Closed-Source Food With An EULA

foodandwine

New Era of the Recipe Burglar

Pete Wells explores the mysterious world of kitchen spies, copycat chefs and copyright lawyers who might, one day soon, change the way we eat.

By Pete Wells

I want to be there on New Year’s Eve when they seal the 2006 time capsule, because I’ ve found a restaurant dish that will tell future earthlings everything they need to know about what happened to food this year. It comes from Chicago-finally, improbably, the most talked-about dining destination in America. It’s the creation of Homaro Cantu of Moto restaurant, one of a handful of avant-garde chefs who believe they are leading cuisine into the future, and it looks like something Rosie the robot might whip up for snack time at the Jetsons’ . It’s an image of cheerful pink cotton candy printed on a tiny sheet of edible paper that tastes like cotton candy. The paper measures roughly two-by-2.75-by-zero inches, so it won’t take up much space in the time capsule, and, as far as I can tell, it won’t suffer at all from rot or mold over the next hundred years. But none of this explains why this morsel ought to be preserved for future generations. The truly historic feature of Cantu’s two-dimensional treat is the legal notice printed beneath the cotton-candy image:

Confidential Property of and (C) H. Cantu. Patent Pending. No further use or disclosure is permitted without prior approval of H. Cantu.

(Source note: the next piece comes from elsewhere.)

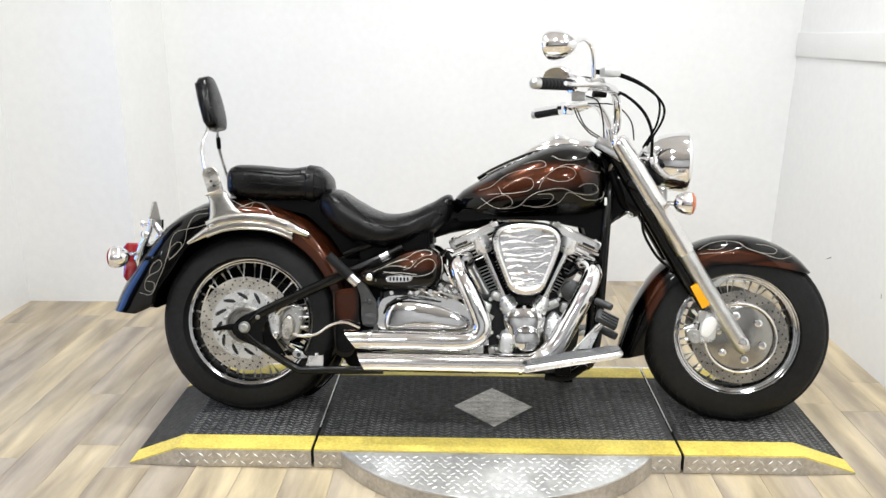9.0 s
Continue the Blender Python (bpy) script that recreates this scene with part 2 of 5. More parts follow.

Consider your typical transaction as a restaurant patron. You choose something from the menu, it’s brought to your table, you eat it, and, if it was prepared adequately, you pay for it. Under those circumstances, you’ d probably say that you had bought the food. But here is a chef claiming that he still owns the food you’re swallowing. This is something new. Inarguably, Cantu’s gonzo innovations place him among the shock troops of American cuisine, but it’s possible that a more significant legacy will be his efforts to own the ideas that are born in his kitchen. He has already filed 12 applications for patents, including one detailing the process for making cotton-candy paper, and says there are more to come.

…continues at foodandwine, well worth a read if you are anyone dealing in intellectual property, open-source, and the like.

ISTR that under British law, recipes are explicitly not copyrightable?

(Via)

Comments

2 responses to “Closed-Source Food With An EULA”

  1. Stephen Usher
    re: Closed-Source Food With An EULA

    Hmm.. I do seem to remember somewhere that a recipe is classed as an algorithm and hence isn’t patentable but I don’t think that they are exempt from copyright, though in that case it would be the wording of the recipe rather than the combination of ingredients and the method would be covered.

    I’ve not seen any look-and-feel(-and-taste) court cases yet. 🙂

  2. Stephen Usher
    P.S.

    If the cook is claiming ownership of the food even after consumption then does he then own rights over the consumer’s body once it’s been metabolised and parts have been incorporated?

    i.e. the license states that the product can’t be used in any manner without prior consent of the IP owner. So, let’s say that some molecules from the food get incorporated into the consumer’s right finger. Does this mean that the consumer now has to get permission to use their finger?